Wishing Well - 2001
“A transplanted Southerner with serious chops on the acoustic blues guitar, Boerner makes you feel as if you're sitting on the back porch with him as he's pickin', grinnin', and passin' the bottle. Easy listening on your own back porch (or in the coffee shop, as the case may be).”
– Jim DeRogatis
Pop Music Critic Chicago Sun-Times
“When it comes to top flight original blues, ballads, and folk, you won't find a more skilled practitioner around these parts than singer-songwriter/guitarist Greg Boerner. His new CD Wishing Well is rife with outstanding original material, expressive vocals, and dexterous finger picked guitar. Boerner's songs, with folk, old timey, country, and on occasion even Latin grooves spicing his mainly blues-based approach, are well-written and confidently delivered. You can't ask for much more than that.”
– Kevin Toelle
Blues Editor, Illinois Entertainer
“Once vinyl wears through its grooves and CDs begin to stutter with rot, you'll still hear Greg Boerner, worrying a Freddy King lick to death, doing everything he can to attempt to capture Ray Charles and maybe even wink at Tom Waits by allowing a bit of distortion to creep into an otherwise acoustic affair.

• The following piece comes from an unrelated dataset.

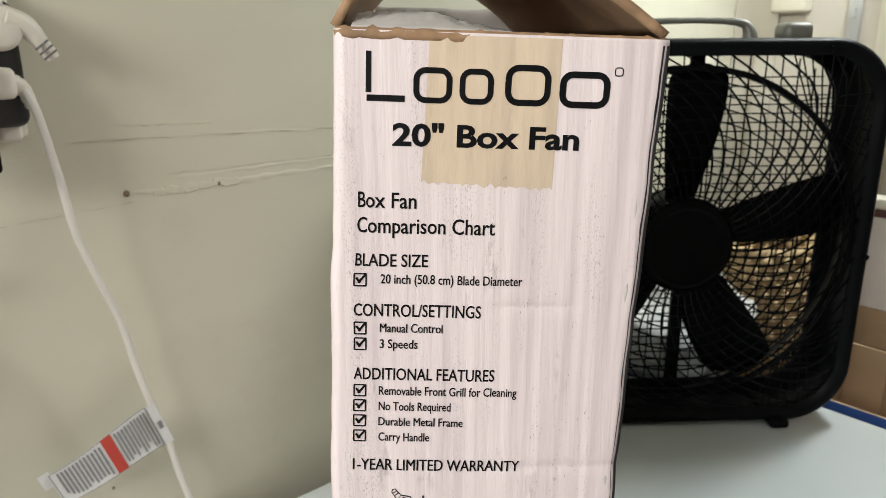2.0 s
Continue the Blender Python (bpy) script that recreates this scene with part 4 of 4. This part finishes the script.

Boerner's sophomore effort, Wishing Well - self-produced, self-penned and self-played (but for a bit of piano here and a trap set there) - effortlessly wears its influences on its sleeves, and you get the feeling Mr. Boerner wanted it this way. The authority of the blues here is pervasive; Greg doesn't think twice about snatching a lyric straight out of a nearby Chicago club circa 1950, as on "Two Time Woman " or the title cut. And he does this blatantly and proudly, making that link and giving respect where it is so obviously due. The album's best track, "Thing Of Her Own " finds Boerner in a sneakier mood, slipping in the stray Cuban influence and an insinuating bit of electric guitar. "Bus Departure ", the CD's closer, is a lazy shuffle the aforementioned Freddy King never got around to writing. But this is not a blues album. It's a firelit album by a songwriter showing, with each release, a growing ease and command.”
– Bruce Miller
Writer, teacher, banjo player, self-professed music junkie, gardener and a contributing writer for Magnet magazine. For better or worse, he holds an MFA in Fiction from Goddard College.